After the email exchange with the student counselor, I spoke with Damien in a Zoom session…now the preferred method of communication. Listening attentively, his internal dissonance apparent, I felt compassionate sympathy with his need to drop the course. However, I countered with the reasons why Damien had to preserve toward completion. While I clearly understood the pressures of work, family and a punishing MBA program, he was too close to the finish line to withdraw. This is a course in entrepreneurship, I exhorted. Being an entrepreneur is about overcoming obstacles, about adapting, about risk-taking, agility and determination and how to respond when a severe indiscriminate setback to your routine and finances forces you to swivel in a new direction.
While you are one of America’s heroes on the vanguard of the battlefield in the university emergency room, there is another epic battle waging which is the financial calamity that is destroying our economy, among others worldwide. I submit to you, show your mettle, demonstrate to your colleagues, family and classmates that you can do this, and in fact, as your professor, I will help you in the process. You will be granted an extension on your assignments just as businesses are making concessions for their consumers for late payments. We are all in this together; this is not your fight alone.

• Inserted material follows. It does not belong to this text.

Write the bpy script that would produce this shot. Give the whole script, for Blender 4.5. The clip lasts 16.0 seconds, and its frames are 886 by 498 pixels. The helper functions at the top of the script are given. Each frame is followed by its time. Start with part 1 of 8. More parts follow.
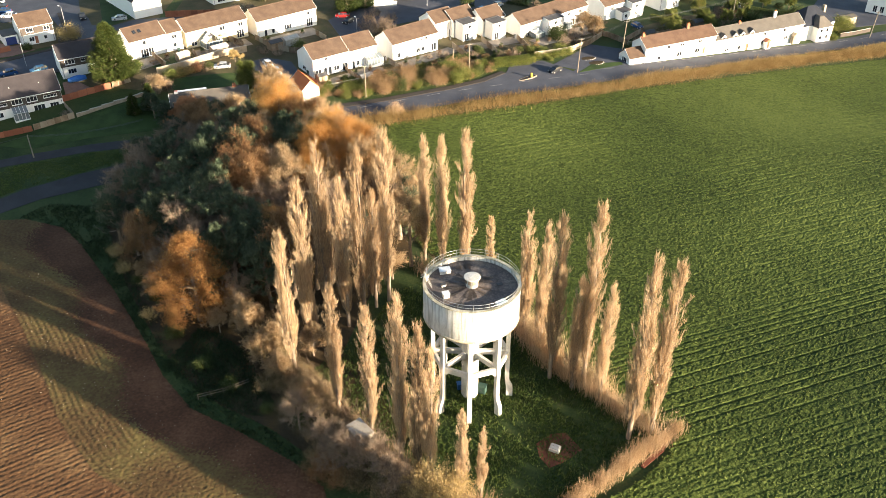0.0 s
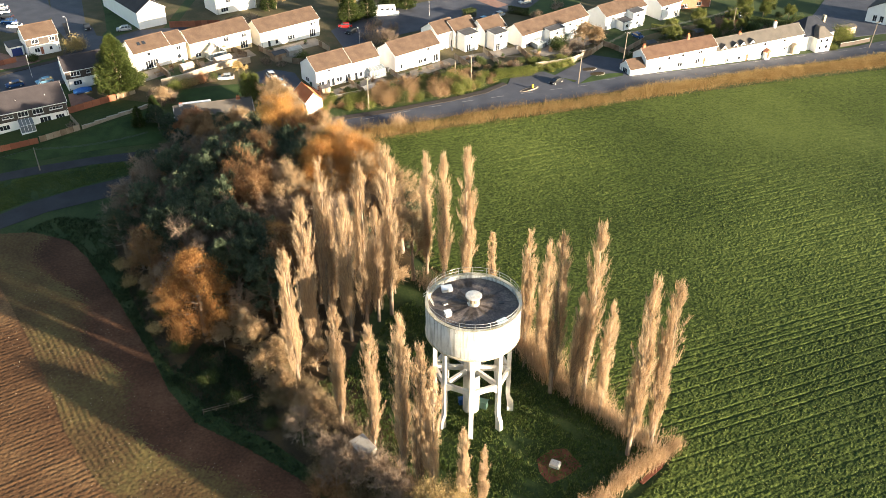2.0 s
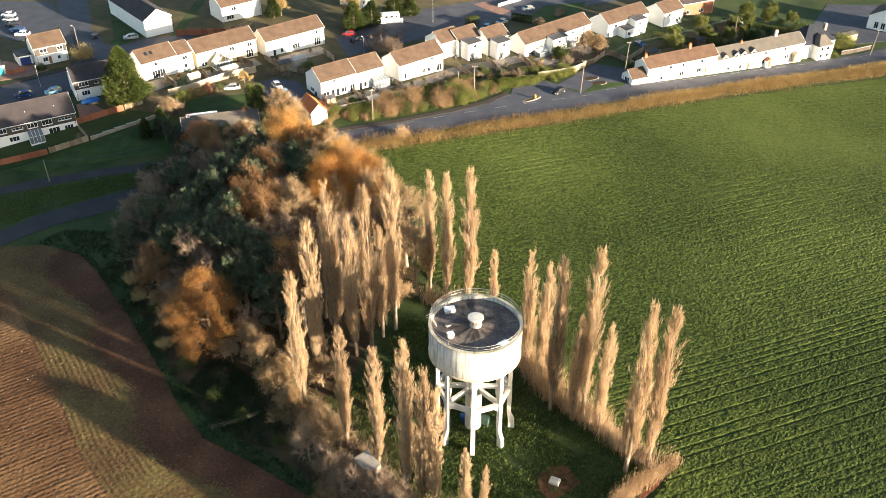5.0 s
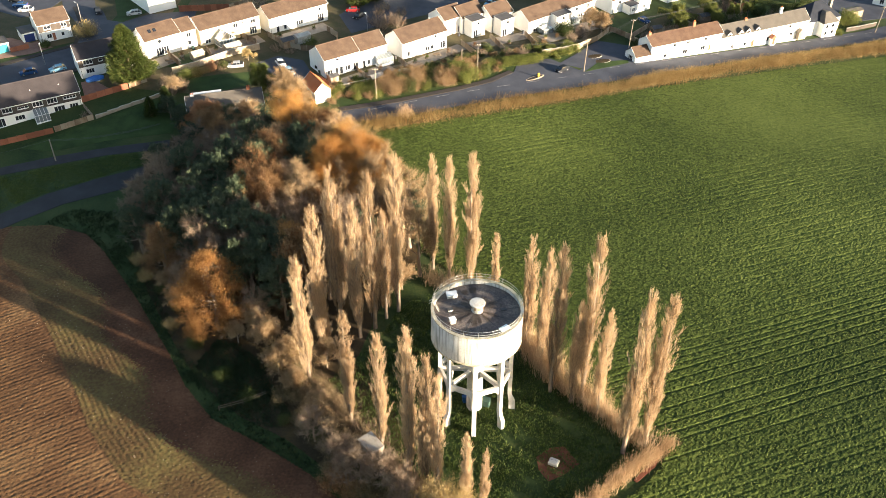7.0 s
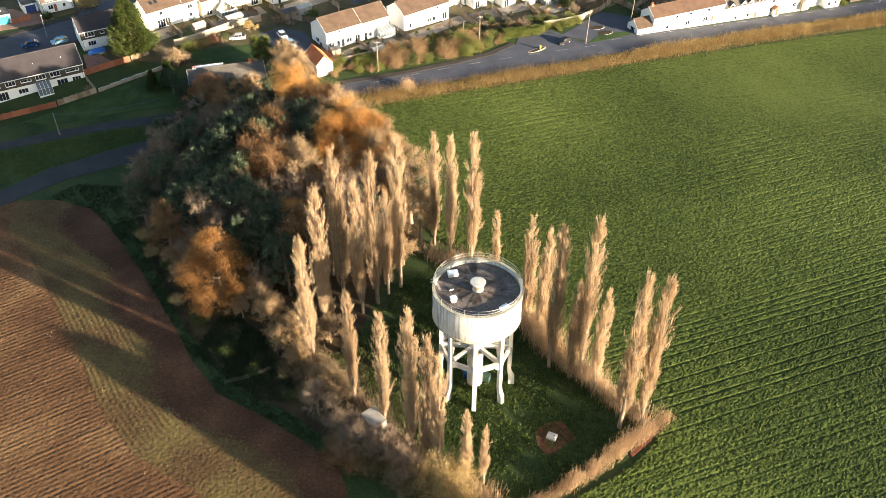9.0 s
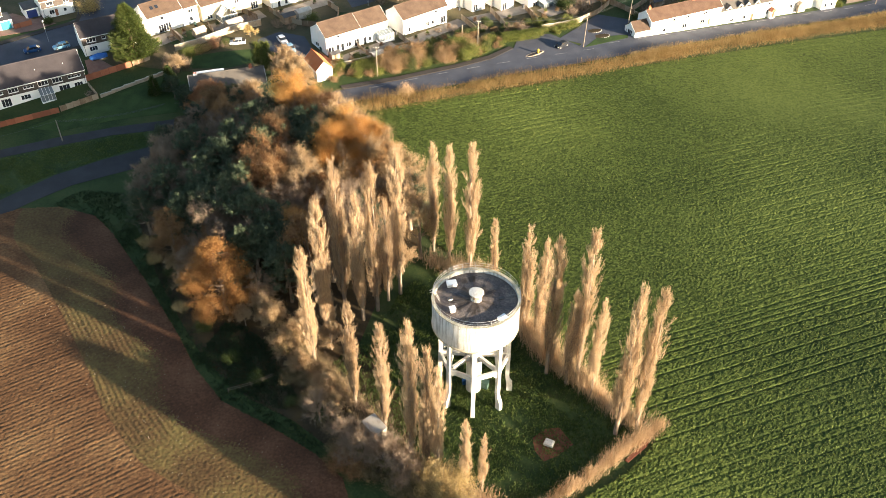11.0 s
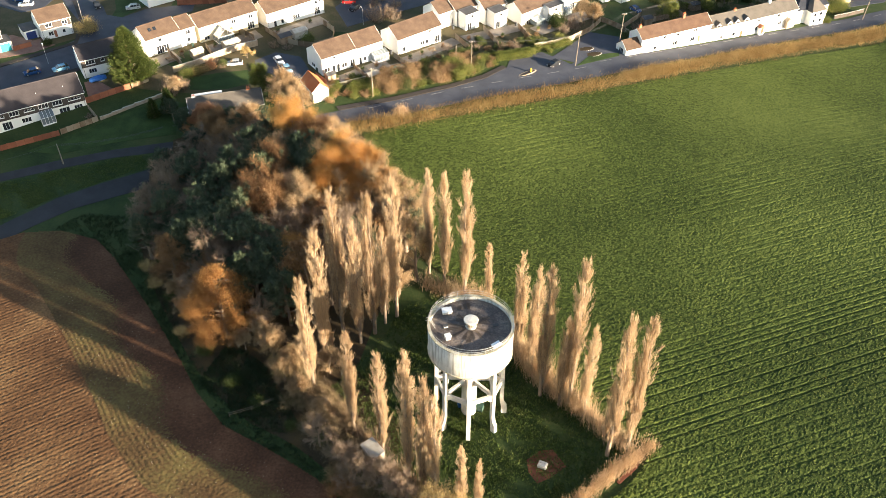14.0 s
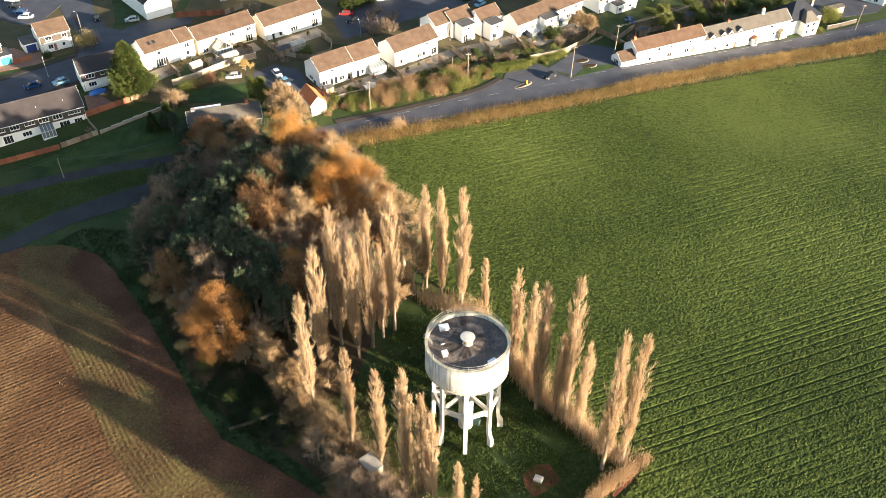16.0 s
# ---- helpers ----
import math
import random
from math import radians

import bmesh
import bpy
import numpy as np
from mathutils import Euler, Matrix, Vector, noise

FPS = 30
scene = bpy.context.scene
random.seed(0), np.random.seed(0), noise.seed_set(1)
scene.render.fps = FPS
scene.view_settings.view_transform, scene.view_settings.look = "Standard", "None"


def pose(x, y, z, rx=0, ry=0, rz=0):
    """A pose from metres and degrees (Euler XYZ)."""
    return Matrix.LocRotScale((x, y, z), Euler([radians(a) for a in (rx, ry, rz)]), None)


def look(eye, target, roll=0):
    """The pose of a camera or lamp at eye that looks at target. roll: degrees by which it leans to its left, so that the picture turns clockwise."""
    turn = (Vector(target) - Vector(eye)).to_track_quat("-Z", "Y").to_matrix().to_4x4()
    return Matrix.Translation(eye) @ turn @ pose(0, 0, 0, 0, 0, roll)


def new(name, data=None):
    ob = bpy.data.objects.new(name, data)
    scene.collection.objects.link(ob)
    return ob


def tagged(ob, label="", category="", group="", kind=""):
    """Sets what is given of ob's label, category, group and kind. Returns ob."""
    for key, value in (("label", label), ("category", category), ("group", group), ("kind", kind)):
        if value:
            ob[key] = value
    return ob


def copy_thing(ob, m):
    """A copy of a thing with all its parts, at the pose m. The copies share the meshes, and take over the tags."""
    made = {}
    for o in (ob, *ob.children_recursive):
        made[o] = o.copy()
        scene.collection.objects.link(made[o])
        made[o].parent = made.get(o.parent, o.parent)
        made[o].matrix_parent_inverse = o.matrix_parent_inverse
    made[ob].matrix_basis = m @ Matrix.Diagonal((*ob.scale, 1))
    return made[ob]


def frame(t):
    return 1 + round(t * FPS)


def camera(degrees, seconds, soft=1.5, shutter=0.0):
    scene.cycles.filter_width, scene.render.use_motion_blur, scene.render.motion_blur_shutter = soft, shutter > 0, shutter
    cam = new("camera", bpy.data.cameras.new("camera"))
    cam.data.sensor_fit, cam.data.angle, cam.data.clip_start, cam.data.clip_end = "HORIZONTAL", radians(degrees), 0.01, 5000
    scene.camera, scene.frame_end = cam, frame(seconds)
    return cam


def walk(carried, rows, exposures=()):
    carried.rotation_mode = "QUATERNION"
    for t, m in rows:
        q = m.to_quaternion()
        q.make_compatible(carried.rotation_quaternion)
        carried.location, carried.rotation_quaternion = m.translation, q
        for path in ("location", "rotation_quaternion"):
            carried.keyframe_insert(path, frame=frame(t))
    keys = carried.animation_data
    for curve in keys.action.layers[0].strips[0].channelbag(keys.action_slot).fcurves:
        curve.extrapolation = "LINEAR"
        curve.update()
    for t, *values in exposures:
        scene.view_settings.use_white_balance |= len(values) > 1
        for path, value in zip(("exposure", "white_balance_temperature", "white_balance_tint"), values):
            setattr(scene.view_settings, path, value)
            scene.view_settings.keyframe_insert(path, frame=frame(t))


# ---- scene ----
cam = camera(54.9, 16.0, soft=0.8)
METRES, EYE, TILT, LEAN, TURN = 28.0, 90.2, -34.0, 0.0, 0.0
ROWS = [
    (0.0, 0.0, 0.0, 0.0, -0.0, 0.0, -0.0),
    (0.5, -0.002, -0.0154, 0.0209, 0.02, -0.01, -0.02),
    (1.0, -0.0035, -0.0337, 0.047, 0.05, -0.0, -0.04),
    (1.5, -0.0027, -0.0484, 0.0705, 0.08, -0.01, -0.06),
    (2.0, -0.0028, -0.0642, 0.0954, 0.1, -0.01, -0.07),
    (2.5, -0.0027, -0.0809, 0.122, 0.13, -0.02, -0.09),
    (3.0, -0.0032, -0.0974, 0.1484, 0.17, -0.03, -0.11),
    (3.5, -0.0033, -0.1146, 0.175, 0.2, -0.04, -0.13),
    (6.0, -0.0015, -0.1989, 0.3054, 0.41, -1.61, -0.32),
    (6.5, -0.0006, -0.2145, 0.3279, 0.47, -2.25, -0.37),
    (7.0, 0.0005, -0.231, 0.3513, 0.52, -2.72, -0.41),
    (7.5, 0.0005, -0.2483, 0.3744, 0.56, -3.51, -0.44),
    (8.0, 0.0007, -0.2638, 0.3975, 0.59, -3.69, -0.45),
    (8.5, 0.002, -0.2818, 0.4207, 0.63, -4.49, -0.47),
    (9.0, 0.0029, -0.299, 0.4441, 0.64, -5.2, -0.49),
    (11.5, 0.0049, -0.3908, 0.5835, 0.55, -5.76, -0.33),
    (12.0, 0.0062, -0.4093, 0.6111, 0.5, -5.74, -0.29),
    (12.5, 0.0065, -0.4282, 0.6399, 0.46, -5.75, -0.23),
    (13.0, 0.0074, -0.4468, 0.6679, 0.42, -5.74, -0.2),
    (13.5, 0.0075, -0.4656, 0.6969, 0.34, -5.74, -0.14),
    (14.0, 0.0066, -0.4838, 0.7252, 0.25, -5.73, -0.08),
    (14.5, 0.008, -0.5013, 0.7522, 0.21, -5.71, -0.05),
    (15.0, 0.0083, -0.5196, 0.7801, 0.14, -5.7, -0.02),
    (15.5, 0.0085, -0.5375, 0.8071, 0.1, -5.7, 0.01),
    (16.0, 0.0093, -0.5542, 0.8316, 0.06, -5.69, 0.02),
]
EXPOSURES = [(0.0, 2.43), (3.5, 2.43), (6.5, 2.39), (8.5, 2.42), (11.5, 2.52), (16.0, 2.50)]
walk(cam, [(t, pose(0, 0, EYE, TILT, LEAN, TURN) @ pose(METRES * x, METRES * y, METRES * z, 90 + pitch, roll, yaw)) for t, x, y, z, yaw, pitch, roll in ROWS], EXPOSURES)

# ---- daylight: low warm sun from behind the camera's right ----
SUN_AZ, SUN_EL = -28.0, 8.5          # degrees from +x, and above the horizon
world = bpy.data.worlds.new("world")
scene.world = world
world.use_nodes = True
wn = world.node_tree.nodes
wn.clear()
sky = wn.new("ShaderNodeTexSky")
sky.sky_type = "NISHITA"
sky.sun_disc = False
sky.sun_elevation = radians(SUN_EL)
sky.sun_rotation = radians(90 - SUN_AZ)
bg = wn.new("ShaderNodeBackground")
bg.inputs["Strength"].default_value = 0.078
wo = wn.new("ShaderNodeOutputWorld")
world.node_tree.links.new(sky.outputs[0], bg.inputs[0])
world.node_tree.links.new(bg.outputs[0], wo.inputs[0])
sun_data = bpy.data.lights.new("sun", "SUN")
sun_data.energy = 5.0
sun_data.angle = radians(0.6)
sun_data.color = (1.0, 0.83, 0.61)
sun = new("sun", sun_data)
s_dir = Vector((math.cos(radians(SUN_EL)) * math.cos(radians(SUN_AZ)), math.cos(radians(SUN_EL)) * math.sin(radians(SUN_AZ)), math.sin(radians(SUN_EL))))
sun.matrix_world = look(s_dir * 400, (0, 0, 0))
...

As most every American industry is suffering mightily, there are innumerable examples of how American ingenuity and entrepreneurship have responded. The new delivery economy has sprung up overnight spawning Instacart as a household term. The stay-at-home workforce is aided by the new Zoom frontier that many of us are adapting to. While it is somewhat unwieldy, it will improve because entrepreneurs will find a way to make it better or even develop a competing, more refined iteration. Auto dealerships are selling online and delivering to homes in a COVID-19-safe environment. GM and Ford are using their scale to produce face shields and ventilators. Small businesses across the American landscape have adapted to help in the fight. In order to survive, we must adapt. As former Secretary of State Madeleine Albright recently offered in a New York Times opinion piece: “To be human is to be tested over and over, and we usually need abundant help from others.”
As Americans, we will not give up fighting this pandemic. We have moral courage, intellectual competence and resiliency to obliterate this 21st-century plague. This is our authentication of human spirit.
The 2020 graduates of the Simon Business School will remember the commencement they didn’t have. They will also recall how they completed their studies without fanfare, without the customary pose-commencement revelry but indeed, they finished. They, too, will have their day in the sun. They will go on to achieve well-paying positions in industry and elsewhere just as graduates that came before them. They will also recollect how they embraced social distancing, food deliveries, lockdowns, shut-ins, masks, and all the fears inflicted by this insidious virus. They will hopefully also remember that they didn’t give up their dream to finish, on time, in May 2020 with a nascent entrepreneurial idea nourished in ENT. 423, New Venture Development.
Oh, and by the way, Damien has decided to remain in my course. Meliora.
Dennis Kessler serves as the Edward and Agnes Ackley Clinical Professor of Entrepreneurship at the University of Rochester’s Simon Business School.